COLUMBUS, Ohio (WCMH) — Jersey Township trustee Ben Pieper confirmed to NBC4 Thursday afternoon that a nearly 3,200-acre area northeast of Columbus in Licking County will become a massive computer chip factory.

The development had been the subject of media reports this week, with Cleveland.com reporting Thursday that sources said Intel is the company behind the plan, which “could be the largest economic development project in state history.”

In a phone conversation, Pieper said he did not know the company building the semiconductor factory, but he said it will be a 10-year development project. It will also be backed by federal money, he added.

On this map, the 3,190 acres inside the white border show the land that New Albany, Ohio, annexed from neighboring Jersey Township on Jan. 4, 2022. (Screenshot/New Albany City Council)

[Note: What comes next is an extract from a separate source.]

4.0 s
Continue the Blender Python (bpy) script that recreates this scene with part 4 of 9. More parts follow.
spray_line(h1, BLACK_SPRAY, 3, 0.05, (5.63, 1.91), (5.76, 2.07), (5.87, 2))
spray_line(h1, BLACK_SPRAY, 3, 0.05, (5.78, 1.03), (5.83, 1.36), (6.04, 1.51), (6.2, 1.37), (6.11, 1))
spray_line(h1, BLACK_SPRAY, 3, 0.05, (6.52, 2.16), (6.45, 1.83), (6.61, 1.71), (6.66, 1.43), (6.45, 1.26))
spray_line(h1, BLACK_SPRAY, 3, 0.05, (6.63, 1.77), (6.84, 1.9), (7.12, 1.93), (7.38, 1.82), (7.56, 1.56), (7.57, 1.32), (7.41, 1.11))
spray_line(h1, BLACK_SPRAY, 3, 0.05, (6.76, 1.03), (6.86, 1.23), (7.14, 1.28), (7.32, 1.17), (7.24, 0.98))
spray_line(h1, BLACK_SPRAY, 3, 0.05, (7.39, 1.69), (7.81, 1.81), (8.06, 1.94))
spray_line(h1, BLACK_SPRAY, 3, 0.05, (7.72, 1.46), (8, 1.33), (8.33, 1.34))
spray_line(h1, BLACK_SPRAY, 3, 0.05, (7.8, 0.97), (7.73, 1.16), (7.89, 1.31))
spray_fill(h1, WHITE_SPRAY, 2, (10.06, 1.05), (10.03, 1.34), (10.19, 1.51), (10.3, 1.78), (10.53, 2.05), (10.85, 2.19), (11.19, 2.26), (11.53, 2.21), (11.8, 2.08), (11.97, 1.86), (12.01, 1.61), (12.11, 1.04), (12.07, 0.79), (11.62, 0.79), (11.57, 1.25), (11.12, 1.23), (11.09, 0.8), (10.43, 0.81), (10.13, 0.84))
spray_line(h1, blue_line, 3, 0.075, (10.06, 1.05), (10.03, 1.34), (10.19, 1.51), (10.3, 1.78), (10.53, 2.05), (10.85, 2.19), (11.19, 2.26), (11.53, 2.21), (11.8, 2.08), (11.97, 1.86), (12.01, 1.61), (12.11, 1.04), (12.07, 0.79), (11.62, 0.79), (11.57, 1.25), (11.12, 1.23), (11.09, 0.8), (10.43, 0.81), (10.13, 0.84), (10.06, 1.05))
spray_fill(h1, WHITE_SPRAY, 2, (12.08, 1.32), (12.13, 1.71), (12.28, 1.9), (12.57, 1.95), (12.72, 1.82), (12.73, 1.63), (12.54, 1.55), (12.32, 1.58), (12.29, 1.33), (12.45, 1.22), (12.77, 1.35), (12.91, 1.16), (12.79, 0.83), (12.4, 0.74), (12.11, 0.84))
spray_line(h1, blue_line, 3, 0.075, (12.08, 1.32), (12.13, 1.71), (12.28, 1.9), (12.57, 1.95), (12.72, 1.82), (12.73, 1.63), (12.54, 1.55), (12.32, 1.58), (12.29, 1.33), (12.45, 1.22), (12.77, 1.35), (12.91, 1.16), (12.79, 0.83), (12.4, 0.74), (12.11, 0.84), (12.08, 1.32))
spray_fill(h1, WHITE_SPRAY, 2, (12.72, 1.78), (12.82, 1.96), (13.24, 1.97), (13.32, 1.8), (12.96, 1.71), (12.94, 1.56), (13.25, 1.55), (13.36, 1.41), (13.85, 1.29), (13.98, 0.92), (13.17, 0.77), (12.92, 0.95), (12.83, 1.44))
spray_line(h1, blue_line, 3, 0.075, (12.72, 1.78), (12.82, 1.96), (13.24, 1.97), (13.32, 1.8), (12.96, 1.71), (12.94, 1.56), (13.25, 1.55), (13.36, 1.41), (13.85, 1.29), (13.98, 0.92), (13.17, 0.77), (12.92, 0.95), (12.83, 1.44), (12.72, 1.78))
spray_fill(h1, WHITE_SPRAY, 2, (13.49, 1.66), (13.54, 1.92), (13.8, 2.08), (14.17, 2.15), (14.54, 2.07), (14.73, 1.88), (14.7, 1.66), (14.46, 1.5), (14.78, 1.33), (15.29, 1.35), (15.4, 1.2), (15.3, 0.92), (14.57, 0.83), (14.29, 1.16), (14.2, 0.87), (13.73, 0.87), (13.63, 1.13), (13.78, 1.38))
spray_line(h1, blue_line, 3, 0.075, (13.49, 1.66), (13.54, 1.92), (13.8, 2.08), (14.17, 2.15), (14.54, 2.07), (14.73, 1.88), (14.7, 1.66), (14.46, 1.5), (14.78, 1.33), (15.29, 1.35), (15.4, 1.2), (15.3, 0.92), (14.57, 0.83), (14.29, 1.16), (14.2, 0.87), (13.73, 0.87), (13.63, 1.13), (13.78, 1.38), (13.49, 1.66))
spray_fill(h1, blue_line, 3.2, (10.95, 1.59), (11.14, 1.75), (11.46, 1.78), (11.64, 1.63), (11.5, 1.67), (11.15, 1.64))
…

“I don’t know names specific to companies or anything like that but it supposedly goes all the way up to the Governor and the federal level, what they’re trying to do. It’s been in the works for quite a while I guess, so… that’s why they annexed 3200 acres from Jersey Township,” said Pieper.

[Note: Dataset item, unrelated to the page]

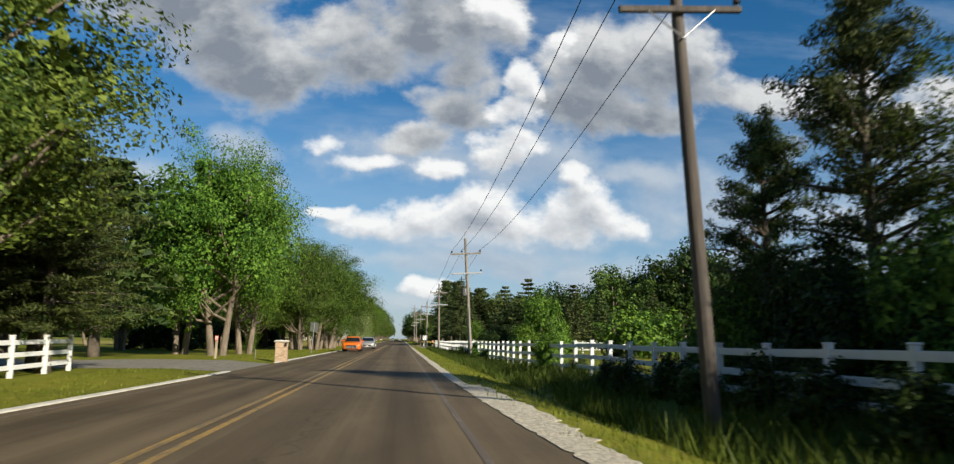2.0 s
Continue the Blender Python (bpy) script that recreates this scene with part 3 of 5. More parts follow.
        while z < 9.9:
            rmax = 2.5 * (1 - max(0.0, (z - 2) / 8.3) ** 2.4) + 0.25
            for k in range(7):
                a = rnd.random() * math.tau
                ln = rmax * rnd.uniform(0.6, 1.15)
                fr = np.linspace(0.35, 1.0, 4)
                cen = np.stack([np.cos(a) * ln * fr, np.sin(a) * ln * fr, z - 0.10 * ln * fr + 0.15 * fr ** 3], 1) + rng.normal(size=(4, 3)) * 0.08
                vs.append(leaves(rng, cen, np.full(4, 0.40), 64 if fine else 14, 0.110 if fine else 0.22, 0.45, 0.22 if fine else 0.4, 0.0))
                if k < 3:
                    tube(bm, [(0, 0, z - .1), tuple(cen[1]), tuple(cen[-1])], [0.05, 0.035, 0.012], 4, False)
            z += rnd.uniform(0.30, 0.42) if fine else 0.55
        v = np.vstack(vs)
    else:  # shrub, ten metres across is scaled down
        mat = M_SHADELEAF if kind == "shrub" else M_MAPLE
        n = 44
        d = rng.normal(size=(n, 3))
        d /= np.linalg.norm(d, axis=1)[:, None]
        d[:, 2] = abs(d[:, 2])
        f = 0.3 + 0.7 * rng.random(n) ** 0.5
        cen = d * f[:, None] * np.array([4.4, 4.4, 7.4]) + np.array([0, 0, 1.2])
        if kind == "willow":
            mat = M_SAGE
            cen *= np.array([0.9, 0.9, 1.05])
            fine = 3
        v = leaves(rng, cen, 1.0 + 1.3 * rng.random(n), (2600, 7500, 11000, 28000)[fine] // n, (0.38, 0.24, 0.20, 0.095)[fine], 0.9, heart=(0, 0, 1))
        v = np.vstack([v, leaves(rng, cen * 0.8, np.full(n, 0.8), 14, 0.45, 0.9, 0.7, power=0.8)])
        for k in range(7):
            e = Vector(cen[k])
            tube(bm, [(0.2 * math.cos(k), 0.2 * math.sin(k), -0.4), e * 0.5, e], [0.16, 0.10, 0.03], 5, False)
    return mesh_of(bm, "trunk", bark, True), leaf_mesh("crown", v, mat)


# "ash" stands for maples in the sun-brightened leaf colour
NAMES = {"ash": ("sunlit_maple_tree", "leafy maple tree with sunlight put into its bright green"), "elm": ("elm_tree", "green elm tree with several forked trunks"), "hickory": ("hickory_tree", "tall dark green woodland tree in full leaf"), "linden": ("linden_tree", "dense green dome-crowned roadside tree"), "maple": ("maple_tree", "leafy green maple tree with spreading crown"), "oak": ("oak_tree", "broad dark green oak tree in full leaf"),
         "locust": ("locust_tree", "olive green locust tree with several trunks"), "round": ("linden_tree", "dense round-crowned tree, its green darkened for shade"),
         "young": ("small_tree", "small airy deciduous tree on mown grass"), "birch": ("birch_tree", "slender airy pale green birch tree"), "spruce": ("spruce_tree", "tall dark conical spruce tree"),
         "bare_spruce": ("spruce_tree", "tall spruce tree with bare lower trunk and drooping boughs"), "pine": ("pine_tree", "ragged dark green pine tree"), "tallpine": ("white_pine", "tall full dark green pine tree"),
         "shrub": ("shrub", "dense dark green shrub"), "willow": ("willow_tree", "broad pale green tree with foliage to the ground"), "bush": ("bush", "leafy bright green bush")}


def tree(kind, x, y, h, wide=1.0, fine=True, group="", label="", lift=0.0):
    """Plants a tree of the height h; wide widens its crown."""
    fine = ((3 if (x < 0 or y < 16) and kind in ("maple", "locust", "elm", "oak", "linden", "ash", "round") else 2) if -9.6 < x < 16.6 and y < 322 else 1) if fine and -10.8 < x < 18.5 and y < 345 else 0
    rnd = random.Random(f"{kind}{x}{y}")
    seed = rnd.choice((1, 2, 3)) + (2 - min(fine, 2)) * 3
    key = (kind, seed, fine)
    if key not in TREES:
        TREES[key] = grow(*key)
    name, text = NAMES[kind]
    ob = thing(name, pose(x, y, gz(x, y) + lift, 0, 0, rnd.uniform(0, 360)), label or text, "bush" if kind in ("shrub", "bush") else "tree", group)
    s = h / 10
    ob.scale = (s * wide, s * wide, s)
    for nm, me in zip(("trunk", "crown"), TREES[key]):
        p = part(nm if kind not in ("shrub", "bush") else {"trunk": "stems", "crown": "foliage"}[nm], me, None, ob)
        if nm == "trunk" and kind in ("spruce", "bare_spruce"):
            p.scale = (0.7 / wide, 0.7 / wide, 1)
    return ob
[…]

The 3,190 acres of real estate sit in Jersey Township, just east of New Albany on the Franklin-Licking county line, and about a 30-minute drive from Downtown Columbus.

“This is going to change us from rural America to basically a suburb,” said Pieper.

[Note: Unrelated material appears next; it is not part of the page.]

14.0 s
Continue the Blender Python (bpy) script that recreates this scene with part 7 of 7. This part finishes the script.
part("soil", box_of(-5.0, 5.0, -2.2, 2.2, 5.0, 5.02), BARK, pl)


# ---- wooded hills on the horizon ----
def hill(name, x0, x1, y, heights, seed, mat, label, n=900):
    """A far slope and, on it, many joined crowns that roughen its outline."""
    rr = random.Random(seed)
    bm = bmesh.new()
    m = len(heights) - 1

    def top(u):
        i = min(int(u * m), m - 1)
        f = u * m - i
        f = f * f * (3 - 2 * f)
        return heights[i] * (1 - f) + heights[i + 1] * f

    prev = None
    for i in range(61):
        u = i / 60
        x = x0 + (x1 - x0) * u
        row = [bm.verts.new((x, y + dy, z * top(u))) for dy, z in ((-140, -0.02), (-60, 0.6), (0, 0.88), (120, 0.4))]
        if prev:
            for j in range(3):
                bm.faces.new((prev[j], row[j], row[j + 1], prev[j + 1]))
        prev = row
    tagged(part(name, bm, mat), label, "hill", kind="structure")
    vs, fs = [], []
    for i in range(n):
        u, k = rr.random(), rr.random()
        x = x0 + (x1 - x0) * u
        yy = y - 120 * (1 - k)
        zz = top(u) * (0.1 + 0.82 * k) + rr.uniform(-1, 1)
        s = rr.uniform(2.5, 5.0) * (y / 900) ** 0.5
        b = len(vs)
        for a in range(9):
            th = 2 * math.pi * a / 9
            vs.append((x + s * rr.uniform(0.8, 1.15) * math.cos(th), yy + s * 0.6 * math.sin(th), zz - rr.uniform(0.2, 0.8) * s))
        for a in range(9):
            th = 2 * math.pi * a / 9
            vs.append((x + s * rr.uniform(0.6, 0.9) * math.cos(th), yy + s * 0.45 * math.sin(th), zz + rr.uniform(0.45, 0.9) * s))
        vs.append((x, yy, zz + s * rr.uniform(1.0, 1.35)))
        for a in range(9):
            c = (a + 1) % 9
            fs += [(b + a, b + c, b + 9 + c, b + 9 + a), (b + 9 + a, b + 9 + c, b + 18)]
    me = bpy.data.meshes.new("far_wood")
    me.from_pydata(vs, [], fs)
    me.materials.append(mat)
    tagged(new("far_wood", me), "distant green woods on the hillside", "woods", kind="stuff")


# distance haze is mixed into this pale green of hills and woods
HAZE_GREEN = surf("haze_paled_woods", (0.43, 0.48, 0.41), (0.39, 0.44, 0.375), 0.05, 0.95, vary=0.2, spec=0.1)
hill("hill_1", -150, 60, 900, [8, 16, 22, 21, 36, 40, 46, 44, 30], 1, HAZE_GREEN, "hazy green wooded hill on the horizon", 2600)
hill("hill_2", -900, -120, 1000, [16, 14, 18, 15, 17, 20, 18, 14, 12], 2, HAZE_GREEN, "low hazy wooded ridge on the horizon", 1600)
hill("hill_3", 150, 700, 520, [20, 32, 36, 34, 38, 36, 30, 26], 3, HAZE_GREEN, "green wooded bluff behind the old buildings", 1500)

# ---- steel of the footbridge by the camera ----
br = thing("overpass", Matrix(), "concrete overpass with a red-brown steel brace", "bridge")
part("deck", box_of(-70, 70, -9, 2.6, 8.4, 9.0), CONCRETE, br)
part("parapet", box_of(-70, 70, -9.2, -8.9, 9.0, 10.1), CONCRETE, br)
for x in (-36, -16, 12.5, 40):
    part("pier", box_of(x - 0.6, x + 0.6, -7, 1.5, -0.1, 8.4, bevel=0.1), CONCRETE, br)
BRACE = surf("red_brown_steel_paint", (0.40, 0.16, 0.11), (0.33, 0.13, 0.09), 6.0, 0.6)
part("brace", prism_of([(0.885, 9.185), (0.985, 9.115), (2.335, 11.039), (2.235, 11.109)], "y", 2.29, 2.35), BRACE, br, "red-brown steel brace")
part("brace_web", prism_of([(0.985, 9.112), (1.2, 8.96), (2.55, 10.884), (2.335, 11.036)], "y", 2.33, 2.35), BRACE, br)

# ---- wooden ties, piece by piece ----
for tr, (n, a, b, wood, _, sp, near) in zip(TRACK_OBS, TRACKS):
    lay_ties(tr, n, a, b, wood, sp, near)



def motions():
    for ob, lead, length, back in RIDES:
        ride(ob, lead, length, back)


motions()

New Albany city council last week voted to enter an annexation agreement with Jersey Township to take control of the massive slice of land that Pieper confirmed will be used for a computer chip plant.

Congressman Tim Ryan praised elected leaders in Ohio and Washington for landing the project and helping to address the nation’s chip shortage.

“There’s gonna be hurdles to come, and you get through those hurdles by working together. You get those hurdles by setting your partisan fights on the sideline and getting together on the same team so that you can solve those problems as they come up,” Ryan said

The Intel plant is expected to create 7,000 construction jobs and then another 3,000 positions once the plant is up and running.